An Oldham lass born in Waterhead, and a member of a chapel family who would spontaneously sing hymns on their regular Saturday evening drives, Eileen’s introduction to a role that consumed her life — and influenced the lives of hundreds if not thousands of Oldhamers — had an inauspicious beginning.
“I was buying my first house and my solicitor Tony Adler knew John Boyce, who was head of the music service in Oldham and said he would introduce me,” recalls Eileen.
At the time Eileen was working in a Jewish school in Prestwich, her first post after completing her course at the Royal Manchester College of Music where she studied voice, piano and organ.
“There was a notice on the board at college asking for a music teacher so I thought ‘That looks interesting’ and so off I went.”
For three years she was the only non-Jewish person in the school but after her first chat with Mr Boyce he offered her a job as a voice teacher in Oldham.
“At the time they were setting up teaching in schools for instruments, but not for voice, which is the first instrument of music, and I had this idea.
“In those days things were very different — I was offered a job and four schools took up the offer, Blue Coat, Counthill, Kaskenmoor and Grange.”
And so it came to pass that Eileen became the first “travelling” music teacher in the country, setting a standard which the rest have followed.
Two years later she became head of the newly established voice department and she has been at the heartbeat of the service ever since. Well, until two years ago when she stood down to general acclaim as a living legend.
In those early days the service was delivered from ramshackle premises in Westwood and it was to Eileen’s eternal delight that the Lyceum in Union Street became the focal point of the service in 1989, returning the Oldham Music Centre to it roots — for this is where the original Oldham School of Music was sited.
“Our base at the Lyceum was the envy of everyone in the country — the Lyceum has been a thread throughout the whole of my life.”
And what a life!
Eileen has inspired generations of singers, many of whom remain life-long friends, and her memories run deep.

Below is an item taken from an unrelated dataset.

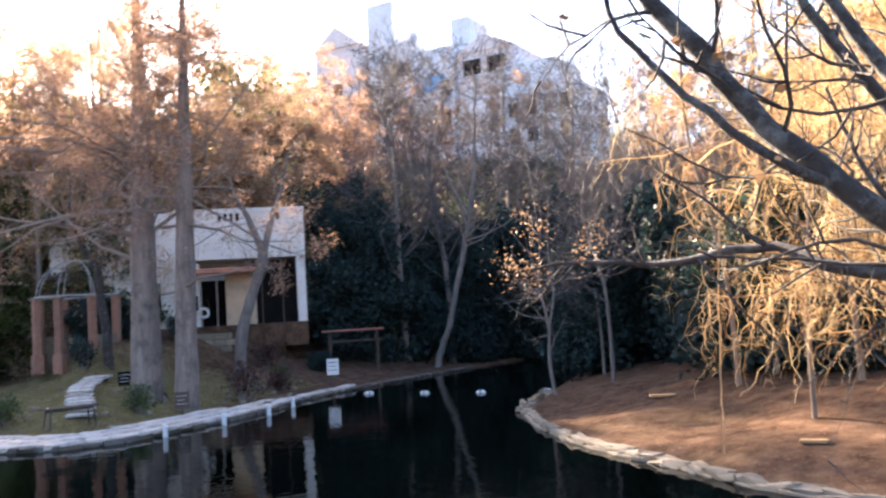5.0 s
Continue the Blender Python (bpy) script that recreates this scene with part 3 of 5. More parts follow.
deck_chair(-2.75, 1.5, 30)

# stucco gate pillar on the near bank beside the boathouse
sp = thing("stucco_pillar", (-14.0, 3.3, zg(-14.0, 3.3) - 0.1), 40, "tan stucco pillar beside the boathouse", "pillar")
part("shaft", box_bm(0.7, 0.7, 1.9, (0, 0, 0), 0.03), M_TANST, sp)
part("cap", box_bm(0.84, 0.84, 0.12, (0, 0, 1.9), 0.03), M_TANST, sp)

# ---------------------------------------------------------------- flat-roofed dock beyond the channel
FD_END, FD_TURN = Vector((-34.15, 35.6, 0)), math.degrees(math.atan2(0.82, 0.57))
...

Her proudest moment came when the Oldham Girls’ Choir, which she founded in 1974, won an international contest at the world’s premier choral event, the Llangollen International Eisteddfod and followed this up by taking titles at the Elgar competition in Worcester and an international choral contest in Malta.
These same girls, whom Eileen conducted for 21 years, were finalists in the inaugural Sainsbury’s Choir of the Year and were invited to sing at the Royal Albert Hall, London, as part of the School Proms.
Recordings followed, and appearances on television and radio, and tours to grand concert halls in France, Germany, Belgium, the Netherlands, Gibraltar and Malta.
And all the while she was working for the music service in Oldham, becoming assistant director in 1976. Two years later her mentor, Tony Boyce, died suddenly of a heart attack. “I said goodbye to him on a Friday and returned on the Monday as acting director,” she recalls, and the sadness of the memory remains very real.
With the music service flourishing and more and more Oldhamers flocking to the sound and joy of music, Eileen had little time to brood on her loss.
Sadly, for one so immersed in music, Eileen found herself spending more time “ticking boxes” then teaching and when the time came to end her career it wasn’t a hard decision.
“I knew it was time to go, to let someone else take up the mantle, a younger person with new ideas.”
Most of us who knew Eileen never believed her at the time, but after this interview I do now.
She had devoted her life to music, being the organist at Waterhead Congregational Chapel from the age of 11 and for around 40 years organist at St Paul’s Church, Scouthead, where she had family connections, from the age of 14.
“I grew up surrounded by music — my family didn’t have a lot, but we had a piano, I will always remember that.”
It was only later in life that Eileen realised that her whole extended family, grandparents, aunts and uncles, had rallied to find the money to send her to private lessons . . . music teaching in schools in those days was a little, shall we say, scratchy.
Now a Doctor of Music, awarded by Manchester Victoria University for her services to the development of music in the curriculum during the 20th century, Eileen is content.
As I said, the memories are myriad. One such is of four young boys whose voices broke but had been so infused by a love of singing they insisted that Eileen coax them through to the next stage.
They became the forerunners of the first Oldham Mixed Choir for it was Eileen’s genius to spot their development and fit them with four girls of similar age into a double-quartet which captivated a huge audience with a rendition of Silent Night at the Christmas Festival in the Queen Elizabeth Hall.
This was one of Eileen’s proudest moments.
When retirement beckoned Eileen knew she had her commitment of being organist at St Chad’s.
“And that’s a story in itself — the organ at Saddleworth was in desperate need of replacement and when the congregation knew that St Paul’s was to close the people at St Chad’s showed an interest in our organ.”
As you can imagine, Eileen had kept the instrument in immaculate repair.
“They said they would take the organ — only if the organist went with it!’ she laughed, and so Eileen took over from the legendary Harry “The Handbell Ringer” Franklyn.
Since taking over the choir, when numbers were already at a healthy 35, Eileen has seen numbers swell to 52.
“People started ringing and asking if it was true I was taking over?” she told me, in a genuinely surprised voice.
And so the combined voices of Oldham soar once more to the baton of a truly inspirational woman, a woman awarded the MBE in 2006 for “outstanding service to music education”.